WHAT IS ASKED:
Set down each line of the data below exactly as it stands, dropping the pictures.

SUPPLIED INFORMATION:

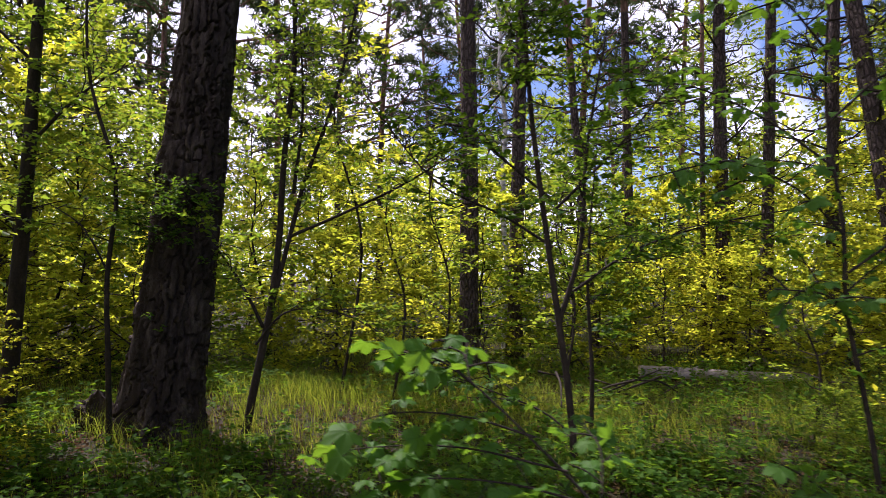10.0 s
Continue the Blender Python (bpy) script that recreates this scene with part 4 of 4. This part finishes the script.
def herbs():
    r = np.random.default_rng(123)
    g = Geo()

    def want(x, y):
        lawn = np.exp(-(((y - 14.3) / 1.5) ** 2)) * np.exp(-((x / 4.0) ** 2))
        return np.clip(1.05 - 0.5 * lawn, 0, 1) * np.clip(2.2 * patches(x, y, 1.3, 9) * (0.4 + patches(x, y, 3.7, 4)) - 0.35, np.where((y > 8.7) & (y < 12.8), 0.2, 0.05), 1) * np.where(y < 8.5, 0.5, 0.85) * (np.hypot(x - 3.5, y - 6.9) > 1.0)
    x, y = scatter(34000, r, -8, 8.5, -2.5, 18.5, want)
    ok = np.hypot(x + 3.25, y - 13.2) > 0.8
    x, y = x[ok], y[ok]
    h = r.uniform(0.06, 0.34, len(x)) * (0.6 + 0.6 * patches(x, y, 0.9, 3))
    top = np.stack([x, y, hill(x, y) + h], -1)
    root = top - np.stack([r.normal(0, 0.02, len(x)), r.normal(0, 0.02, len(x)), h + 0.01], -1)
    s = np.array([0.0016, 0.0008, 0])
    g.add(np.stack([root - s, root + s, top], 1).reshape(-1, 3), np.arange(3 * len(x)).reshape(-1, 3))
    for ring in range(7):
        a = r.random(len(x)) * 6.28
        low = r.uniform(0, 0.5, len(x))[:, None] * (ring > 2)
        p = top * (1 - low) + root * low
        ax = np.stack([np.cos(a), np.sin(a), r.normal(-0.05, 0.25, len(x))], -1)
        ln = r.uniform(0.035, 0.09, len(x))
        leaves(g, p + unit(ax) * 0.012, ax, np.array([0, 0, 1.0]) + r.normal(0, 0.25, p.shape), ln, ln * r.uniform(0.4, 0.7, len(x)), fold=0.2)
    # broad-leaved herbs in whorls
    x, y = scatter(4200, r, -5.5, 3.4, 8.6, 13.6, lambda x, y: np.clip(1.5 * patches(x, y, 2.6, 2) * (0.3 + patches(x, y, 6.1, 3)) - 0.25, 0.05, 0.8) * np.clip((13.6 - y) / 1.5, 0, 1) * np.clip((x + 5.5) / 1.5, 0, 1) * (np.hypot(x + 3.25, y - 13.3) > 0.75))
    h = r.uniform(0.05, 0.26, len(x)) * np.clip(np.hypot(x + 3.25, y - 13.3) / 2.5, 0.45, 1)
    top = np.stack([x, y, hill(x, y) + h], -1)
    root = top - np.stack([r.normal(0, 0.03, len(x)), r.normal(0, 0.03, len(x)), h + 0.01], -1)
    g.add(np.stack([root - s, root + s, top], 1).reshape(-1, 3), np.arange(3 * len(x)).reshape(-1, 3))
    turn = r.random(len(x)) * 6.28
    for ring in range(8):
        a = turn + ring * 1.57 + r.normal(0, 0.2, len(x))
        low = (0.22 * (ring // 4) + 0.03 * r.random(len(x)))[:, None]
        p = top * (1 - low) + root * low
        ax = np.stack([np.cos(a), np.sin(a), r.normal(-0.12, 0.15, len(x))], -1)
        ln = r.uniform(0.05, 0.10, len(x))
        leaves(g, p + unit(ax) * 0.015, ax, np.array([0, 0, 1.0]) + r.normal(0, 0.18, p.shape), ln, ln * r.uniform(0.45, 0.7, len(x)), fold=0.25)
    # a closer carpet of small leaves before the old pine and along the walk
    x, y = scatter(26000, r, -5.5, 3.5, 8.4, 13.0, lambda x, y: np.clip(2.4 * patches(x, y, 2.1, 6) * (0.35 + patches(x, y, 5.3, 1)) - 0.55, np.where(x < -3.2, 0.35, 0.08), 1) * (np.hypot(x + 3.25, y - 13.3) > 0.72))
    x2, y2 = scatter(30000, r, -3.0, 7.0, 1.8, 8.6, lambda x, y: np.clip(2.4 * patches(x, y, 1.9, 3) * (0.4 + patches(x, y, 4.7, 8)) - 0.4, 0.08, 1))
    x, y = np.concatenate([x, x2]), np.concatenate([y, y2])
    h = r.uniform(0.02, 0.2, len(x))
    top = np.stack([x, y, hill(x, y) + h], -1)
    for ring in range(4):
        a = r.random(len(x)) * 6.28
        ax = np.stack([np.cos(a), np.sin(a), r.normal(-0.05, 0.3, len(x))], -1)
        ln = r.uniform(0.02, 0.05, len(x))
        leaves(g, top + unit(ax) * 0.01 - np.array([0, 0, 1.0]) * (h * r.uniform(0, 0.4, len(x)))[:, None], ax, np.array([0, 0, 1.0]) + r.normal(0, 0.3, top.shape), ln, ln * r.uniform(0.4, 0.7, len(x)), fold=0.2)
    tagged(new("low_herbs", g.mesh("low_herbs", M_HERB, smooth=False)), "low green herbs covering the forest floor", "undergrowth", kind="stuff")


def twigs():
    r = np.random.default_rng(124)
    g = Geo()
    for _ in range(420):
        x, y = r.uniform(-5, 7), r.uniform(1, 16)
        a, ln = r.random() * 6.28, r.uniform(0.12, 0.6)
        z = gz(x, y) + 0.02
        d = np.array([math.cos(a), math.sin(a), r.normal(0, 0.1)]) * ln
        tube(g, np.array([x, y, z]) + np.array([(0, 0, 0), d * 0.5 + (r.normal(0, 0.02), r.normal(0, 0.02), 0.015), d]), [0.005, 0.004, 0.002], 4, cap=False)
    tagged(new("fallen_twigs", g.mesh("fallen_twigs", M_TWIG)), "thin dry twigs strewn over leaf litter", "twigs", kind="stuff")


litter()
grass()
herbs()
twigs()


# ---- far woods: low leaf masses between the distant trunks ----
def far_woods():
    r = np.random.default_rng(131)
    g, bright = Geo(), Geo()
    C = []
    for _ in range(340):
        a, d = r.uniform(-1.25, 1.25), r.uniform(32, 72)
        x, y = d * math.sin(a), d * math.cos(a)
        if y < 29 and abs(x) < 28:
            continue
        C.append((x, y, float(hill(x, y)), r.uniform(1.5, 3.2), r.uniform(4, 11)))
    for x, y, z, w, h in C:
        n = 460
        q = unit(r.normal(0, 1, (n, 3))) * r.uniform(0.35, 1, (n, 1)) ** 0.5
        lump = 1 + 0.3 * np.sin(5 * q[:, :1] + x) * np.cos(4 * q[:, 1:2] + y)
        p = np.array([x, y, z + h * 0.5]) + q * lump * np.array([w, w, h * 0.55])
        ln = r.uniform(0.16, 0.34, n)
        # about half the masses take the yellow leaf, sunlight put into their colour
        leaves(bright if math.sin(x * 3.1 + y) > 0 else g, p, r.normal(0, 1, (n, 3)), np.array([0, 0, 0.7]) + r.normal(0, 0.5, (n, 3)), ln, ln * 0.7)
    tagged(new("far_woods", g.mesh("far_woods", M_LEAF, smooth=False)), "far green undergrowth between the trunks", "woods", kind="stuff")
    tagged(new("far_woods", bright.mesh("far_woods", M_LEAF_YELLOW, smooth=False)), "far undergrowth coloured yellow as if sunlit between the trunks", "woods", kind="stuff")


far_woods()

CORRECT OUTPUT:
10.0 s
Continue the Blender Python (bpy) script that recreates this scene with part 4 of 4. This part finishes the script.
def herbs():
    r = np.random.default_rng(123)
    g = Geo()

    def want(x, y):
        lawn = np.exp(-(((y - 14.3) / 1.5) ** 2)) * np.exp(-((x / 4.0) ** 2))
        return np.clip(1.05 - 0.5 * lawn, 0, 1) * np.clip(2.2 * patches(x, y, 1.3, 9) * (0.4 + patches(x, y, 3.7, 4)) - 0.35, np.where((y > 8.7) & (y < 12.8), 0.2, 0.05), 1) * np.where(y < 8.5, 0.5, 0.85) * (np.hypot(x - 3.5, y - 6.9) > 1.0)
    x, y = scatter(34000, r, -8, 8.5, -2.5, 18.5, want)
    ok = np.hypot(x + 3.25, y - 13.2) > 0.8
    x, y = x[ok], y[ok]
    h = r.uniform(0.06, 0.34, len(x)) * (0.6 + 0.6 * patches(x, y, 0.9, 3))
    top = np.stack([x, y, hill(x, y) + h], -1)
    root = top - np.stack([r.normal(0, 0.02, len(x)), r.normal(0, 0.02, len(x)), h + 0.01], -1)
    s = np.array([0.0016, 0.0008, 0])
    g.add(np.stack([root - s, root + s, top], 1).reshape(-1, 3), np.arange(3 * len(x)).reshape(-1, 3))
    for ring in range(7):
        a = r.random(len(x)) * 6.28
        low = r.uniform(0, 0.5, len(x))[:, None] * (ring > 2)
        p = top * (1 - low) + root * low
        ax = np.stack([np.cos(a), np.sin(a), r.normal(-0.05, 0.25, len(x))], -1)
        ln = r.uniform(0.035, 0.09, len(x))
        leaves(g, p + unit(ax) * 0.012, ax, np.array([0, 0, 1.0]) + r.normal(0, 0.25, p.shape), ln, ln * r.uniform(0.4, 0.7, len(x)), fold=0.2)
    # broad-leaved herbs in whorls
    x, y = scatter(4200, r, -5.5, 3.4, 8.6, 13.6, lambda x, y: np.clip(1.5 * patches(x, y, 2.6, 2) * (0.3 + patches(x, y, 6.1, 3)) - 0.25, 0.05, 0.8) * np.clip((13.6 - y) / 1.5, 0, 1) * np.clip((x + 5.5) / 1.5, 0, 1) * (np.hypot(x + 3.25, y - 13.3) > 0.75))
    h = r.uniform(0.05, 0.26, len(x)) * np.clip(np.hypot(x + 3.25, y - 13.3) / 2.5, 0.45, 1)
    top = np.stack([x, y, hill(x, y) + h], -1)
    root = top - np.stack([r.normal(0, 0.03, len(x)), r.normal(0, 0.03, len(x)), h + 0.01], -1)
    g.add(np.stack([root - s, root + s, top], 1).reshape(-1, 3), np.arange(3 * len(x)).reshape(-1, 3))
    turn = r.random(len(x)) * 6.28
    for ring in range(8):
        a = turn + ring * 1.57 + r.normal(0, 0.2, len(x))
        low = (0.22 * (ring // 4) + 0.03 * r.random(len(x)))[:, None]
        p = top * (1 - low) + root * low
        ax = np.stack([np.cos(a), np.sin(a), r.normal(-0.12, 0.15, len(x))], -1)
        ln = r.uniform(0.05, 0.10, len(x))
        leaves(g, p + unit(ax) * 0.015, ax, np.array([0, 0, 1.0]) + r.normal(0, 0.18, p.shape), ln, ln * r.uniform(0.45, 0.7, len(x)), fold=0.25)
    # a closer carpet of small leaves before the old pine and along the walk
    x, y = scatter(26000, r, -5.5, 3.5, 8.4, 13.0, lambda x, y: np.clip(2.4 * patches(x, y, 2.1, 6) * (0.35 + patches(x, y, 5.3, 1)) - 0.55, np.where(x < -3.2, 0.35, 0.08), 1) * (np.hypot(x + 3.25, y - 13.3) > 0.72))
    x2, y2 = scatter(30000, r, -3.0, 7.0, 1.8, 8.6, lambda x, y: np.clip(2.4 * patches(x, y, 1.9, 3) * (0.4 + patches(x, y, 4.7, 8)) - 0.4, 0.08, 1))
    x, y = np.concatenate([x, x2]), np.concatenate([y, y2])
    h = r.uniform(0.02, 0.2, len(x))
    top = np.stack([x, y, hill(x, y) + h], -1)
    for ring in range(4):
        a = r.random(len(x)) * 6.28
        ax = np.stack([np.cos(a), np.sin(a), r.normal(-0.05, 0.3, len(x))], -1)
        ln = r.uniform(0.02, 0.05, len(x))
        leaves(g, top + unit(ax) * 0.01 - np.array([0, 0, 1.0]) * (h * r.uniform(0, 0.4, len(x)))[:, None], ax, np.array([0, 0, 1.0]) + r.normal(0, 0.3, top.shape), ln, ln * r.uniform(0.4, 0.7, len(x)), fold=0.2)
    tagged(new("low_herbs", g.mesh("low_herbs", M_HERB, smooth=False)), "low green herbs covering the forest floor", "undergrowth", kind="stuff")


def twigs():
    r = np.random.default_rng(124)
    g = Geo()
    for _ in range(420):
        x, y = r.uniform(-5, 7), r.uniform(1, 16)
        a, ln = r.random() * 6.28, r.uniform(0.12, 0.6)
        z = gz(x, y) + 0.02
        d = np.array([math.cos(a), math.sin(a), r.normal(0, 0.1)]) * ln
        tube(g, np.array([x, y, z]) + np.array([(0, 0, 0), d * 0.5 + (r.normal(0, 0.02), r.normal(0, 0.02), 0.015), d]), [0.005, 0.004, 0.002], 4, cap=False)
    tagged(new("fallen_twigs", g.mesh("fallen_twigs", M_TWIG)), "thin dry twigs strewn over leaf litter", "twigs", kind="stuff")


litter()
grass()
herbs()
twigs()


# ---- far woods: low leaf masses between the distant trunks ----
def far_woods():
    r = np.random.default_rng(131)
    g, bright = Geo(), Geo()
    C = []
    for _ in range(340):
        a, d = r.uniform(-1.25, 1.25), r.uniform(32, 72)
        x, y = d * math.sin(a), d * math.cos(a)
        if y < 29 and abs(x) < 28:
            continue
        C.append((x, y, float(hill(x, y)), r.uniform(1.5, 3.2), r.uniform(4, 11)))
    for x, y, z, w, h in C:
        n = 460
        q = unit(r.normal(0, 1, (n, 3))) * r.uniform(0.35, 1, (n, 1)) ** 0.5
        lump = 1 + 0.3 * np.sin(5 * q[:, :1] + x) * np.cos(4 * q[:, 1:2] + y)
        p = np.array([x, y, z + h * 0.5]) + q * lump * np.array([w, w, h * 0.55])
        ln = r.uniform(0.16, 0.34, n)
        # about half the masses take the yellow leaf, sunlight put into their colour
        leaves(bright if math.sin(x * 3.1 + y) > 0 else g, p, r.normal(0, 1, (n, 3)), np.array([0, 0, 0.7]) + r.normal(0, 0.5, (n, 3)), ln, ln * 0.7)
    tagged(new("far_woods", g.mesh("far_woods", M_LEAF, smooth=False)), "far green undergrowth between the trunks", "woods", kind="stuff")
    tagged(new("far_woods", bright.mesh("far_woods", M_LEAF_YELLOW, smooth=False)), "far undergrowth coloured yellow as if sunlit between the trunks", "woods", kind="stuff")


far_woods()